No team in NFL history has had a true ‘home’ game for the Super Bowl.
“For me personally, it’s really tough,” Bucs linebacker Derrick Brooks said. “To see all that’s going on here and knowing we didn’t take advantage of the opportunities that were in front of us … it could be us in that game.”
Bucs defensive end Chidi Ahanotu said, “It’s disappointing. I look in the paper and see them painting logos on the field and I’m saying, ‘That’s our field, our stadium. And we’re not there.’ It’s weird, because it’s happening right in front of our faces.”
Bucs cornerback Donnie Abraham said, “I’ve been watching the Giants and the Ravens in the playoffs and it’s tough to see them there, because it proves that we did have the type of team that can be here.
“We just didn’t put everything together. Now we have to go back to the drawing board and work hard to try to get back here next year.”
Super Bowl XXXVI is in New Orleans next January.
“Hopefully, we can use this as motivation to help us get there next year,” Bucs coach Tony Dungy told the Tampa Tribune.
“You’ve got to be extremely happy for the community,” Bucs general manager Rich McKay said. “But as far as for us, I wouldn’t say I view it as a big positive.

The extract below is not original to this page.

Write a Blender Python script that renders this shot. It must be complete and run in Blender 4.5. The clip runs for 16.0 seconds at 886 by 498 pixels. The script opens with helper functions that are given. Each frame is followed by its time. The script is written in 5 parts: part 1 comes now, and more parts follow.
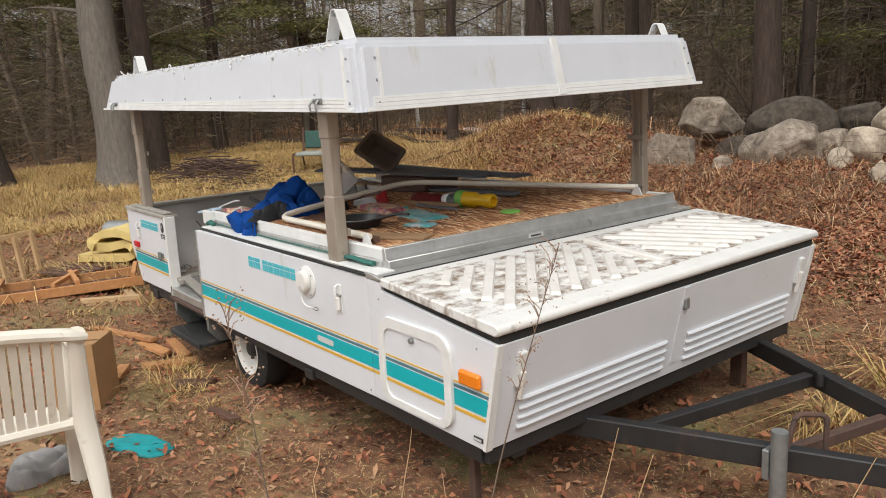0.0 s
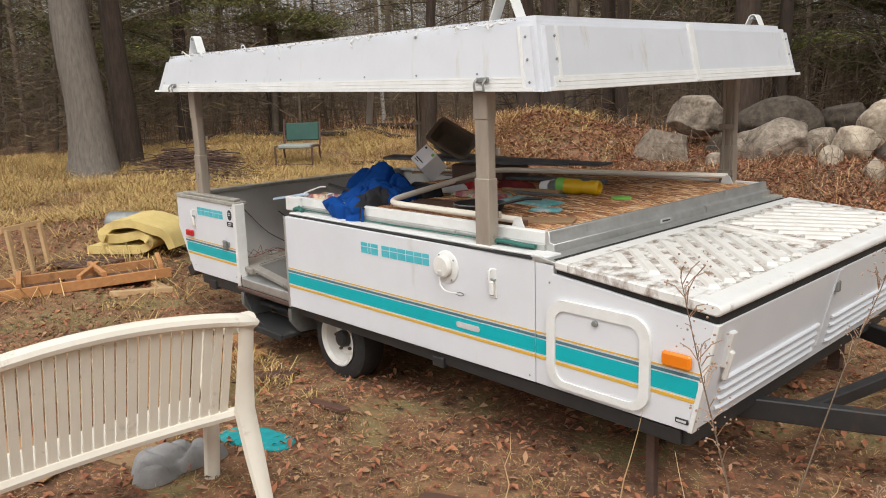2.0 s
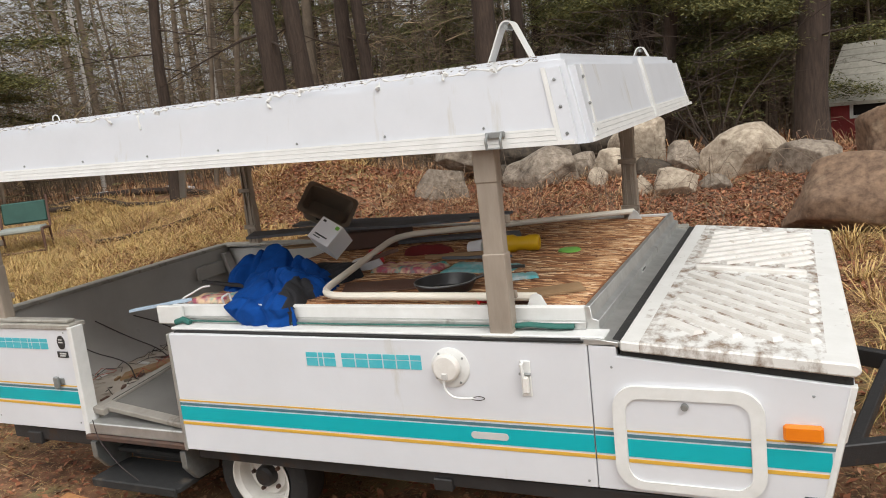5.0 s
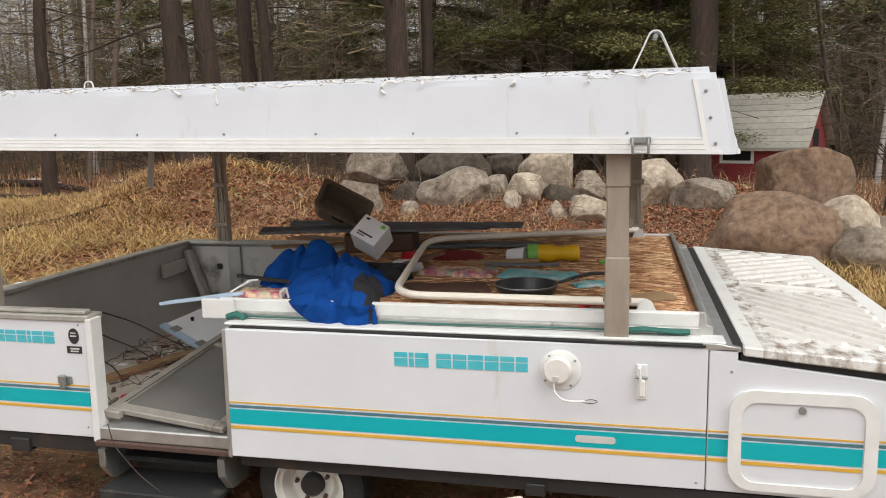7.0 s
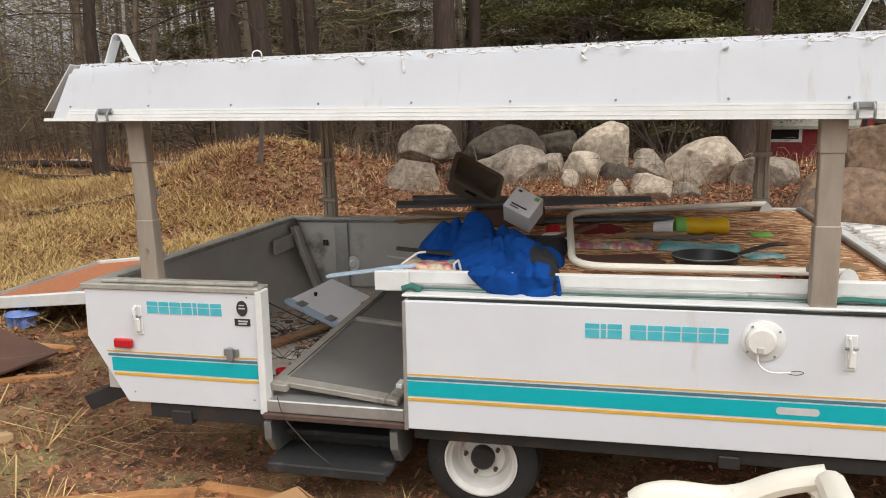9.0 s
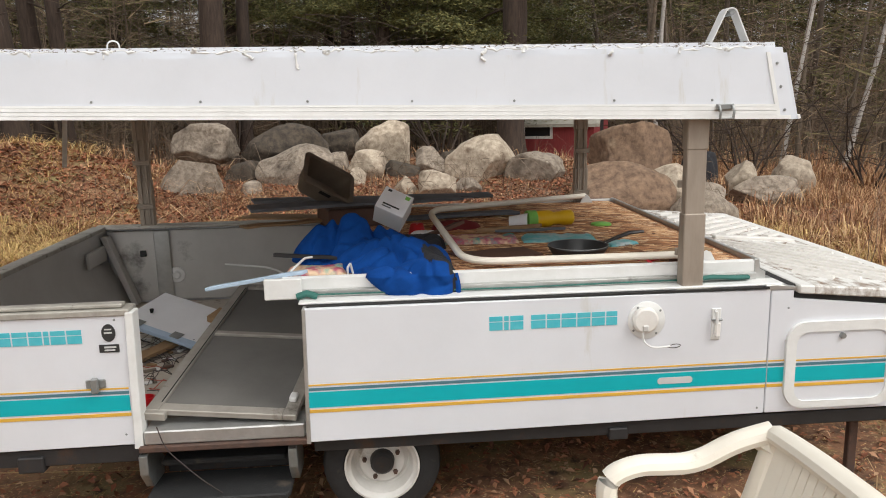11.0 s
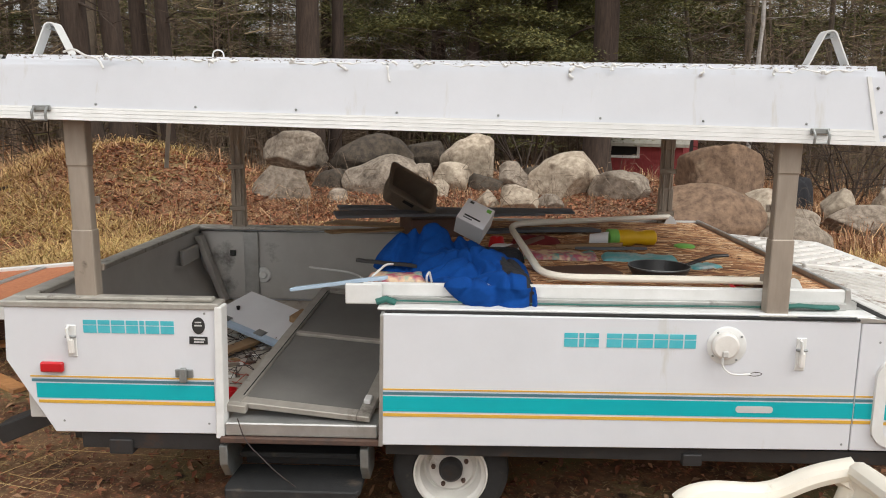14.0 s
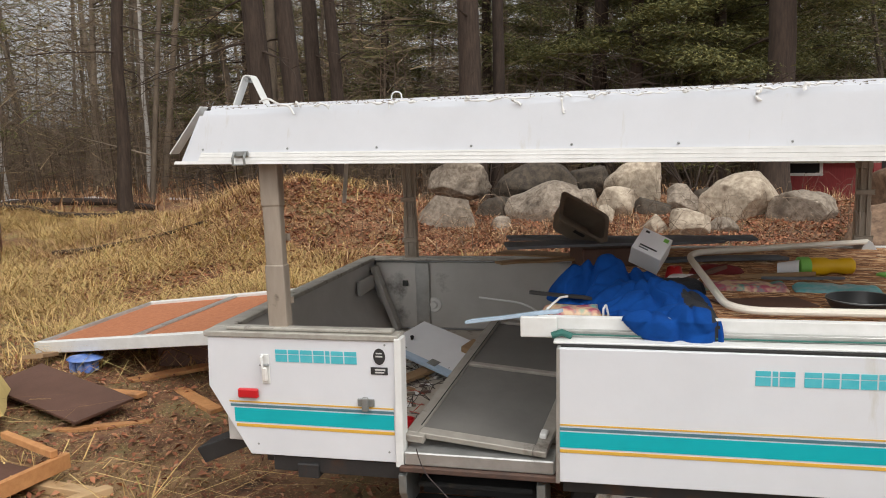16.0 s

You wake up every morning and say, ‘Gee, what could we have done to get here.'”
The answer many Bucs fans would come up with for that question is this: Score more touchdowns.
Only three teams in NFL history -the 1969 Kansas City Chiefs, the 1980 Oakland Raiders and the 1997 Denver Broncos -have won a Super Bowl without being a division champion. The Ravens, who finished second in the AFC Central to the Titans, were looking to become the fourth wild-card team to become NFL champion.
Former Giants QB Jeff Hostetler recalled the moment when it really hit him how serious the Gulf War crisis was back when the Giants played the Bills in Super Bowl XXV in 1991 here in Tampa.
“In the second quarter, I got flattened,” Hostetler recalled. “I can remember sitting there by myself and there was a helicopter hovering with its guns out. Right there in the game. I thought, ‘Man, can you believe we’ve got something like this going on and we’re playing a football game?’
“There are all kinds of memories. They are right there.”
When Ravens 360-pound DT Tony Siragusa learned that Giants TE Pete Mitchell was voted the Super Bowl’s sexiest player by an online dating service, he said he felt he should have gotten a longer look.
“People just haven’t seen me in the right clothes,” he said.
Ravens LB Ray Lewis, who went to high school in nearby Lakeland, Fla., and played college ball at Miami, said he hadn’t had the opportunity to play in his home state until September’s game against the Dolphins.
“The closest I’d ever come to playing in Florida was in Jacksonville,” Lewis said.
Huh?
Oh.
Ravens kicker Matt Stover got the respect of his teammates in a unique way this season, with Siragusa helping prepare Stover’s concentration.
“Goose gets in my ear at practice and tries to throw my off my game,” Stover said. “One time when I was kicking, he pulled his pants down and gave me a big moon shine. If I can handle that, I can handle anything. And I nailed it.
“He said, ‘OK, I give up.'”
Stover, who led the NFL with 135 points this season, has at times carried the Ravens’ offense.
“You know how they say kickers are not part of the team until they kick, and they better make that kick?” Ravens S Rod Woodson said. “Well, Matt is part of the team.”